_WRITTEN TASK_
Check each line of the listing below for the string "part", and copy the ones that have it.

====== SOURCE EXCERPT ======

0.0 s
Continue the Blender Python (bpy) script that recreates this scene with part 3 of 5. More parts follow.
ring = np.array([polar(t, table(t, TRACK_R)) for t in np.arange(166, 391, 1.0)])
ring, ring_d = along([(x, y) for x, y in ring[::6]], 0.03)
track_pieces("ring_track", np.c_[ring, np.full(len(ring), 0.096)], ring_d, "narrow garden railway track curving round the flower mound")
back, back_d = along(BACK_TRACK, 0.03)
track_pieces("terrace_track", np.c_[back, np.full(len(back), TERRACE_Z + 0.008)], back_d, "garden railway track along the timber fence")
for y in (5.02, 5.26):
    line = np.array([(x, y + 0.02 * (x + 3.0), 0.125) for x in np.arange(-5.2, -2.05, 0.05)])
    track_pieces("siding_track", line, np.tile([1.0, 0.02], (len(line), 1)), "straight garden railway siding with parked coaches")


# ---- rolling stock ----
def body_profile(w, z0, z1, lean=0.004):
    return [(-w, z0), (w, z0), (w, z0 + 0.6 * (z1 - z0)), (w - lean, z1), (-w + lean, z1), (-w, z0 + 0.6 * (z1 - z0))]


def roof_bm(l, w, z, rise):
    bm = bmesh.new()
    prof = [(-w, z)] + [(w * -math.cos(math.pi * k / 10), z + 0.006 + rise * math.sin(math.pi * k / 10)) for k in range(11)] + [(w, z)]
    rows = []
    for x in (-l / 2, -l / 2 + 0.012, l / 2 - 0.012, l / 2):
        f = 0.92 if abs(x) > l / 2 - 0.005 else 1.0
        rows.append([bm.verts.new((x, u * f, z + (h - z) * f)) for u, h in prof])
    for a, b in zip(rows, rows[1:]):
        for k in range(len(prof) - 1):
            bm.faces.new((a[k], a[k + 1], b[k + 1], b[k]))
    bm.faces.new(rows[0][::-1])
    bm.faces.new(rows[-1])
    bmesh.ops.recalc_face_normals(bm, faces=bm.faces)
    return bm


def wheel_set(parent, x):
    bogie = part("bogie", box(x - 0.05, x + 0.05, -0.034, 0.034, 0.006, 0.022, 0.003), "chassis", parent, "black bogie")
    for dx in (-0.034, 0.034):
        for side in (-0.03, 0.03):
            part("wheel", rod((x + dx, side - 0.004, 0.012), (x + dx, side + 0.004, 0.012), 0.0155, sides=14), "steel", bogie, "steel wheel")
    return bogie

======

_SOLUTION_
Continue the Blender Python (bpy) script that recreates this scene with part 3 of 5. More parts follow.
    bogie = part("bogie", box(x - 0.05, x + 0.05, -0.034, 0.034, 0.006, 0.022, 0.003), "chassis", parent, "black bogie")
            part("wheel", rod((x + dx, side - 0.004, 0.012), (x + dx, side + 0.004, 0.012), 0.0155, sides=14), "steel", bogie, "steel wheel")